EdgarAllanPoeThis was not the poem I intended to read this morning. I wanted to read something by Poe and was planning to read “The Conqueror Worm,” but as I was flipping through my volume of The Complete Tales and Poems, I came across this sonnet. The title caught my eye, particularly since it was Mother’s Day recently. I decided to read this one instead.

The rhyming scheme of the poem is that of a Shakespearean sonnet: a-b-a-b, c-d-c-d, e-f-e-f, g-g; with the last two lines forming a rhyming couplet. Since it is short, I figured I would include the poem in the blog post rather than link to it.

Because I feel that, in the Heavens above,
The angels, whispering to one another,
Can find, among their burning terms of love,
None so devotional as that of “Mother,”
Therefore by that dear name I long have called you—
You who are more than mother unto me,
And fill my heart of hearts, where Death installed you
In setting my Virginia’s spirit free.
My mother—my own mother, who died early,
Was but the mother of myself; but you
Are mother to the one I loved so dearly,
And thus are dearer than the mother I knew
By that infinity with which my wife
Was dearer to my soul than its soul-life.

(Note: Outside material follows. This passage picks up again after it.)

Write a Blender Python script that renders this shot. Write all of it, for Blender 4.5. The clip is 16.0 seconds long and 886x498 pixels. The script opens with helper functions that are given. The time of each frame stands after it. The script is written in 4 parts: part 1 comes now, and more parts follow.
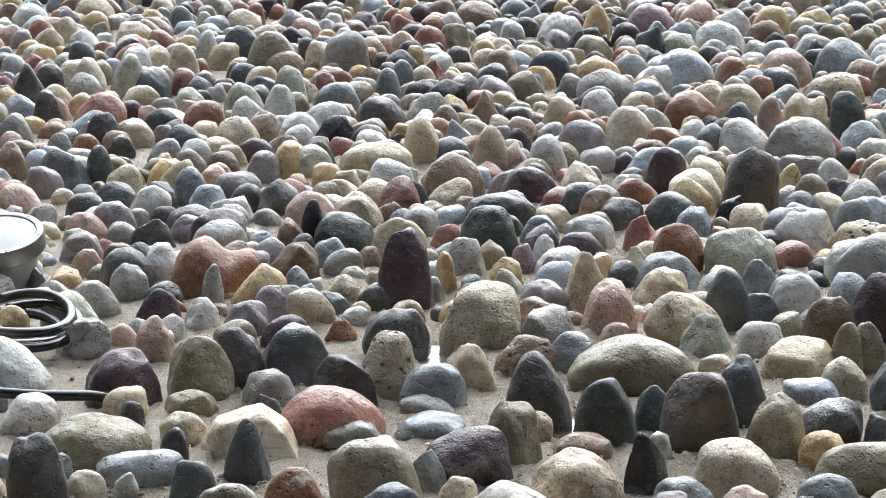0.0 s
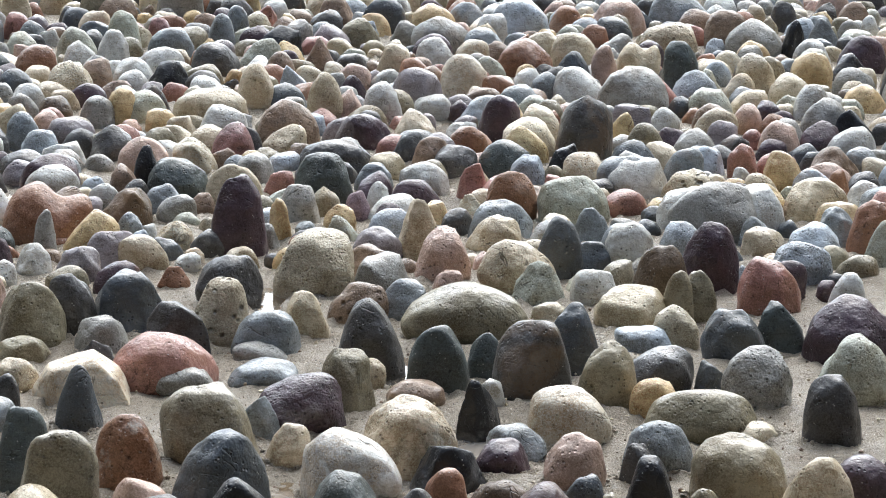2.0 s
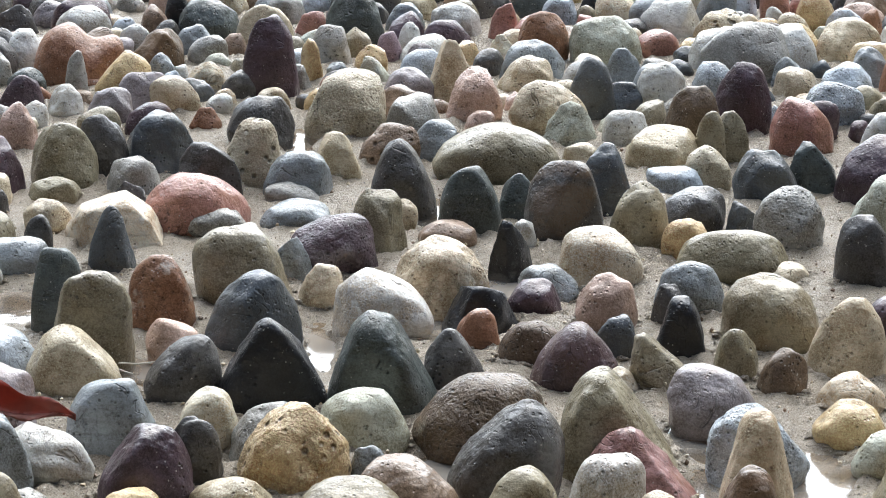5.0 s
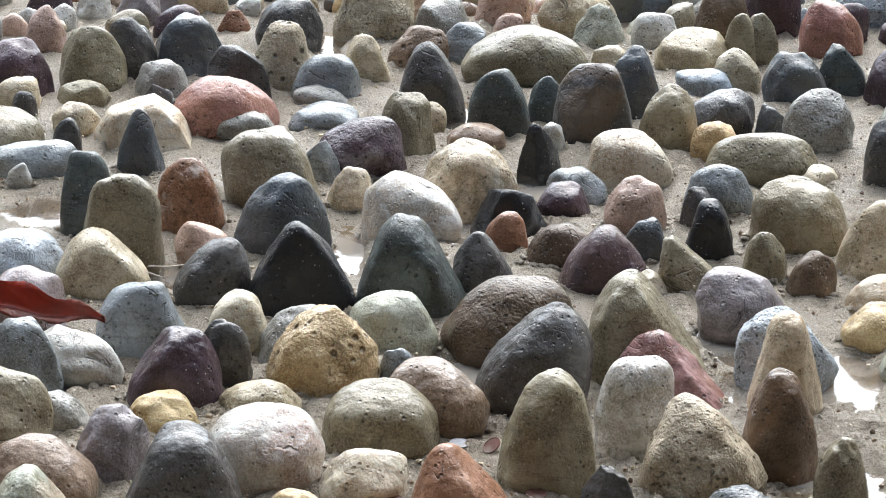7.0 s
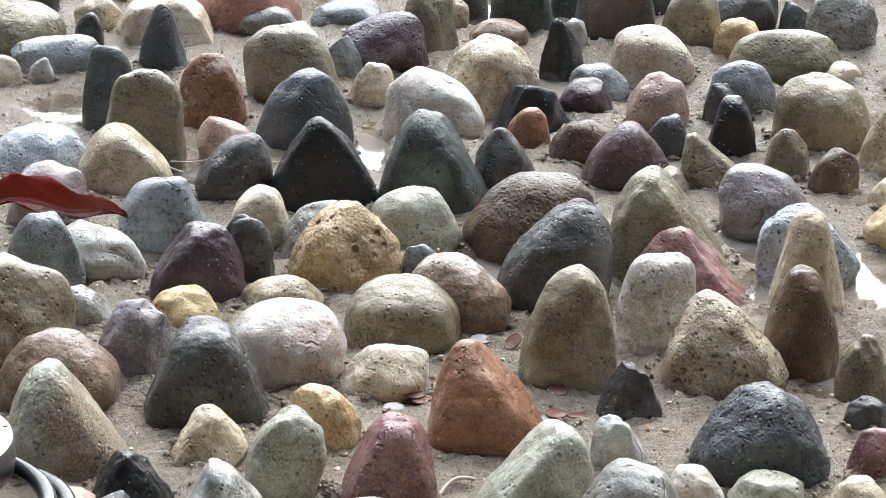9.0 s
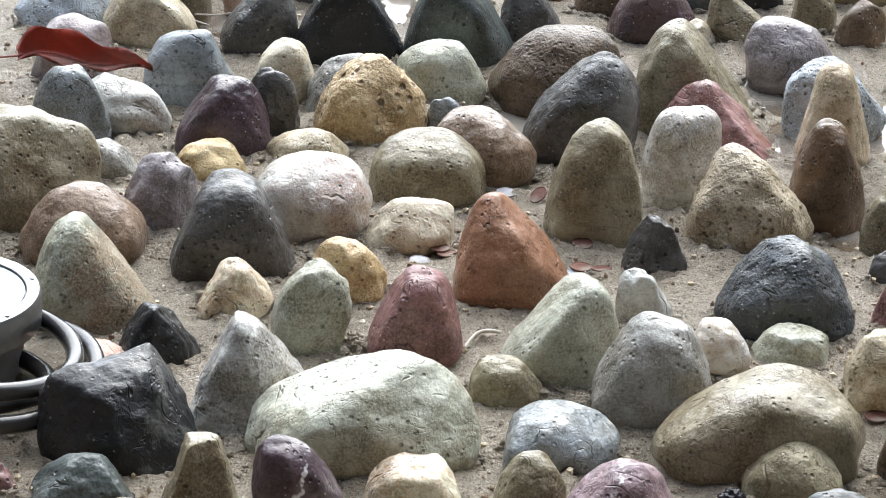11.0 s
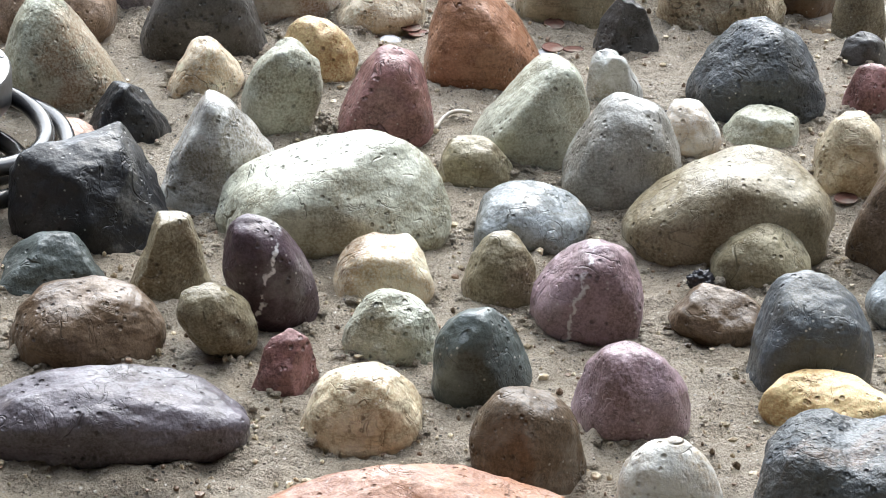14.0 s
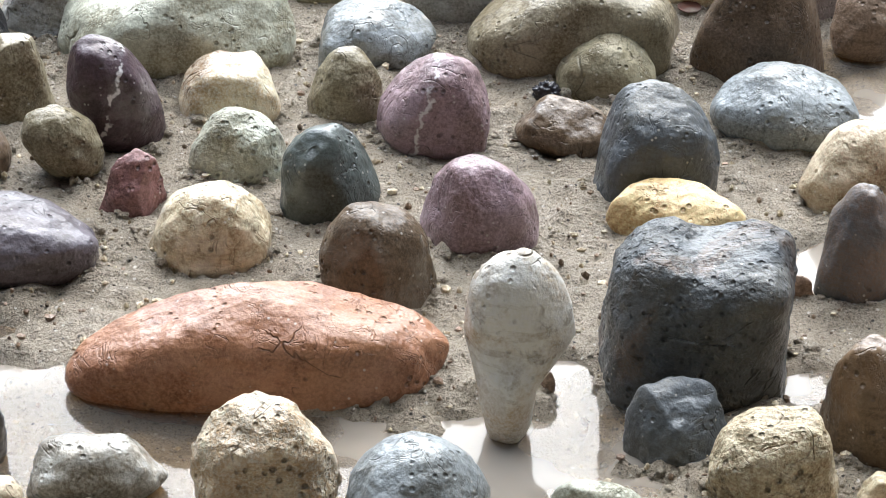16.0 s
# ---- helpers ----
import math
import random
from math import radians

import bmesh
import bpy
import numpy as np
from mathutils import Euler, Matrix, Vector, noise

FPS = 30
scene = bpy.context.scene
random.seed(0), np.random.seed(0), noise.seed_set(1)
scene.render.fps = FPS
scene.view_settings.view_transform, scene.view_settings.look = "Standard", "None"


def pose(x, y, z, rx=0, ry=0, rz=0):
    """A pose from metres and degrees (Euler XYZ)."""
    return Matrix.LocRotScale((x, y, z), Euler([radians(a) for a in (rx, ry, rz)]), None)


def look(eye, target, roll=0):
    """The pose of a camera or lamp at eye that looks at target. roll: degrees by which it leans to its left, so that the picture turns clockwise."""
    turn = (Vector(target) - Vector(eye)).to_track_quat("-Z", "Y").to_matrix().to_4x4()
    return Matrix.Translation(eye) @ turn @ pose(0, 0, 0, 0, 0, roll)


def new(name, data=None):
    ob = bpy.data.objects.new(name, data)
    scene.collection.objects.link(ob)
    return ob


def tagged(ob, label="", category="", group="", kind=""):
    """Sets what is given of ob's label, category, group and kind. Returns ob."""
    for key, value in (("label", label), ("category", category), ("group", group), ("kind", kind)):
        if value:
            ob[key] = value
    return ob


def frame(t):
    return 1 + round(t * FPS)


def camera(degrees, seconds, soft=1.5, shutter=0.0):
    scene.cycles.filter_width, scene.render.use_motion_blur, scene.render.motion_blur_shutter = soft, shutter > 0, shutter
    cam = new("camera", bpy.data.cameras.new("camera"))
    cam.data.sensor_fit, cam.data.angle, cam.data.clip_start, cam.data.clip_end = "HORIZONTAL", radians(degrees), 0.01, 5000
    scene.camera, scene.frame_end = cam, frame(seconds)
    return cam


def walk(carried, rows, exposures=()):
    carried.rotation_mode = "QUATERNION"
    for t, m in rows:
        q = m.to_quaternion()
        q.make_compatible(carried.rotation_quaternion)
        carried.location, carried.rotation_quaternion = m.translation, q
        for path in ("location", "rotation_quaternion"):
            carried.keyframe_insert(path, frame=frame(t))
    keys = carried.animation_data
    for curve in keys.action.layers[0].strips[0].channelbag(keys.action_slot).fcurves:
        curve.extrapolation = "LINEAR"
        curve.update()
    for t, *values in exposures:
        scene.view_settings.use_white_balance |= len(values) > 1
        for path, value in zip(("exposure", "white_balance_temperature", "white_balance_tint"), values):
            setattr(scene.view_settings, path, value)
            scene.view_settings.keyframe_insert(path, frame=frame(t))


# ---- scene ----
cam = camera(17.15, 16.0, soft=1.0)
EYE = 1.1
# seconds, then the camera's turn: tilt from straight down, lean, heading
ROWS = [
    (0.0, 78.500, -0.000, 0.000),
    (0.5, 78.550, -0.336, -1.139),
    (1.0, 78.441, -0.743, -2.161),
    (1.5, 78.091, -0.928, -2.847),
    (2.0, 77.496, -0.953, -3.107),
    (2.5, 76.778, -0.971, -3.062),
    (3.0, 76.120, -0.917, -2.933),
    (3.5, 75.604, -0.880, -2.826),
    (6.0, 73.497, -0.681, -2.259),
    (6.5, 72.973, -0.643, -2.112),
    (7.0, 72.485, -0.583, -1.987),
    (7.5, 72.019, -0.589, -1.869),
    (8.0, 71.539, -0.553, -1.741),
    (10.5, 68.400, -0.553, -1.196),
    (11.0, 67.588, -0.450, -1.058),
    (11.5, 66.738, -0.546, -0.921),
    (12.0, 65.891, -0.671, -0.884),
    (12.5, 65.125, -0.831, -0.871),
    (13.0, 64.418, -0.904, -0.870),
    (13.5, 63.834, -0.959, -0.918),
    (14.0, 63.309, -0.923, -1.464),
    (14.5, 62.565, -1.095, -2.790),
    (15.0, 61.568, -1.268, -3.859),
    (15.5, 60.599, -1.327, -4.437),
    (16.0, 59.771, -1.233, -4.675),
]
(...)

This sonnet is directed toward Poe’s mother-in-law, the mother of his wife Virginia. Poe’s birth mother died early and it seems that he viewed his mother-in-law as the one who filled that maternal void in his life. He also expresses gratitude for the fact that she brought Virginia into the world, the person who is dearest to his soul.

I can relate to this poem. My mother died young and her passing left an empty space in my being. Anyone who has experienced the death of a mother knows that this loss is not something that heals quickly, nor can it be immediately filled. But it seems that Poe found someone who was caring and nurturing enough to fill that void. I guess that it was no coincidence that I discovered this poem today.